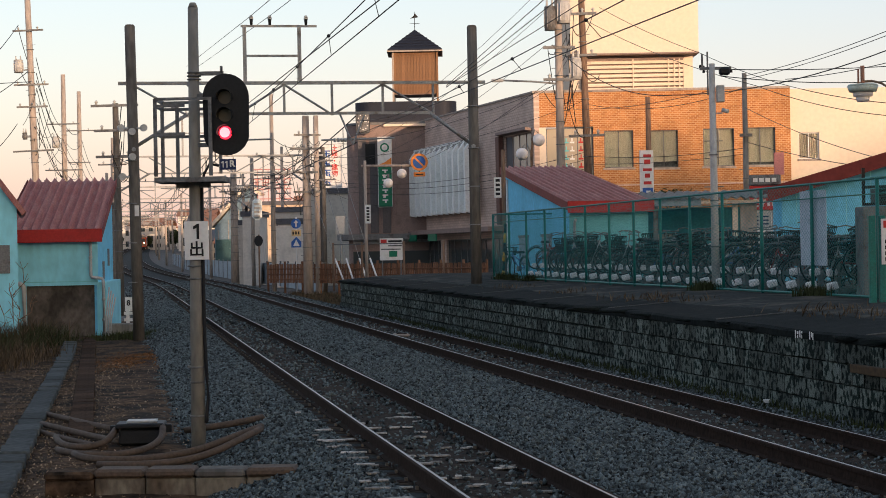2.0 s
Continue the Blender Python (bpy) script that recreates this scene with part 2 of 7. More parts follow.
M_TRAINROOF = material("grey_train_roof", (0.27, 0.225, 0.18), 0.7, vary=0.15, scale=2)


# ---- building blocks ----
def empty(name, m, label, category, group="", kind=""):
    ob = new(name)
    ob.matrix_world = m
    ob.empty_display_size = 0.3
    return tagged(ob, label, category, group, kind)


def part(name, bm, mat, parent=None, label="", smooth=False):
    """Links a bmesh as one mesh object under a thing or a part."""
    me = bpy.data.meshes.new(name)
    bm.normal_update()
    if smooth:
        for f in bm.faces:
            f.smooth = True
    bm.to_mesh(me)
    bm.free()
    for one in (mat if isinstance(mat, (list, tuple)) else [mat]):
        me.materials.append(one)
    ob = new(name, me)
    if parent is not None:
        ob.parent = parent
    return tagged(ob, label)


def share(name, mesh_ob, m, parent=None):
    """Another object on the same mesh."""
    ob = new(name, mesh_ob.data)
    if parent is not None:
        ob.parent = parent
    ob.matrix_basis = m
    return ob


def box(bm, x0, y0, z0, x1, y1, z1, m=None, bevel=0.0, mi=0):
    made = bmesh.ops.create_cube(bm, size=1.0)
    vs = made["verts"]
    for v in vs:
        v.co = Vector((x0 + (v.co.x + 0.5) * (x1 - x0), y0 + (v.co.y + 0.5) * (y1 - y0), z0 + (v.co.z + 0.5) * (z1 - z0)))
        if m is not None:
            v.co = m @ v.co
    fs = {f for v in vs for f in v.link_faces}
    for f in fs:
        f.material_index = mi
    if bevel:
        es = list({e for v in vs for e in v.link_edges})
        bmesh.ops.bevel(bm, geom=es, offset=bevel, segments=1, affect="EDGES")
    return vs


def rod(bm, a, b, r0, r1=None, seg=8, caps=True, mi=0):
    a, b = Vector(a), Vector(b)
    r1 = r0 if r1 is None else r1
    d = b - a
    q = d.to_track_quat("Z", "Y").to_matrix()
    ra = [bm.verts.new(a + q @ Vector((r0 * math.cos(2 * math.pi * i / seg), r0 * math.sin(2 * math.pi * i / seg), 0))) for i in range(seg)]
    rb = [bm.verts.new(b + q @ Vector((r1 * math.cos(2 * math.pi * i / seg), r1 * math.sin(2 * math.pi * i / seg), 0))) for i in range(seg)]
    for i in range(seg):
        f = bm.faces.new((ra[i], ra[(i + 1) % seg], rb[(i + 1) % seg], rb[i]))
        f.material_index, f.smooth = mi, seg > 6
    if caps:
        for ring in (list(reversed(ra)), rb):
            bm.faces.new(ring).material_index = mi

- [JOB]
Write out the full listing verbatim, excluding its pictures.

- [SOLUTION BELOW]
2.0 s
Continue the Blender Python (bpy) script that recreates this scene with part 2 of 7. More parts follow.
M_TRAINROOF = material("grey_train_roof", (0.27, 0.225, 0.18), 0.7, vary=0.15, scale=2)


# ---- building blocks ----
def empty(name, m, label, category, group="", kind=""):
    ob = new(name)
    ob.matrix_world = m
    ob.empty_display_size = 0.3
    return tagged(ob, label, category, group, kind)


def part(name, bm, mat, parent=None, label="", smooth=False):
    """Links a bmesh as one mesh object under a thing or a part."""
    me = bpy.data.meshes.new(name)
    bm.normal_update()
    if smooth:
        for f in bm.faces:
            f.smooth = True
    bm.to_mesh(me)
    bm.free()
    for one in (mat if isinstance(mat, (list, tuple)) else [mat]):
        me.materials.append(one)
    ob = new(name, me)
    if parent is not None:
        ob.parent = parent
    return tagged(ob, label)


def share(name, mesh_ob, m, parent=None):
    """Another object on the same mesh."""
    ob = new(name, mesh_ob.data)
    if parent is not None:
        ob.parent = parent
    ob.matrix_basis = m
    return ob


def box(bm, x0, y0, z0, x1, y1, z1, m=None, bevel=0.0, mi=0):
    made = bmesh.ops.create_cube(bm, size=1.0)
    vs = made["verts"]
    for v in vs:
        v.co = Vector((x0 + (v.co.x + 0.5) * (x1 - x0), y0 + (v.co.y + 0.5) * (y1 - y0), z0 + (v.co.z + 0.5) * (z1 - z0)))
        if m is not None:
            v.co = m @ v.co
    fs = {f for v in vs for f in v.link_faces}
    for f in fs:
        f.material_index = mi
    if bevel:
        es = list({e for v in vs for e in v.link_edges})
        bmesh.ops.bevel(bm, geom=es, offset=bevel, segments=1, affect="EDGES")
    return vs


def rod(bm, a, b, r0, r1=None, seg=8, caps=True, mi=0):
    a, b = Vector(a), Vector(b)
    r1 = r0 if r1 is None else r1
    d = b - a
    q = d.to_track_quat("Z", "Y").to_matrix()
    ra = [bm.verts.new(a + q @ Vector((r0 * math.cos(2 * math.pi * i / seg), r0 * math.sin(2 * math.pi * i / seg), 0))) for i in range(seg)]
    rb = [bm.verts.new(b + q @ Vector((r1 * math.cos(2 * math.pi * i / seg), r1 * math.sin(2 * math.pi * i / seg), 0))) for i in range(seg)]
    for i in range(seg):
        f = bm.faces.new((ra[i], ra[(i + 1) % seg], rb[(i + 1) % seg], rb[i]))
        f.material_index, f.smooth = mi, seg > 6
    if caps:
        for ring in (list(reversed(ra)), rb):
            bm.faces.new(ring).material_index = mi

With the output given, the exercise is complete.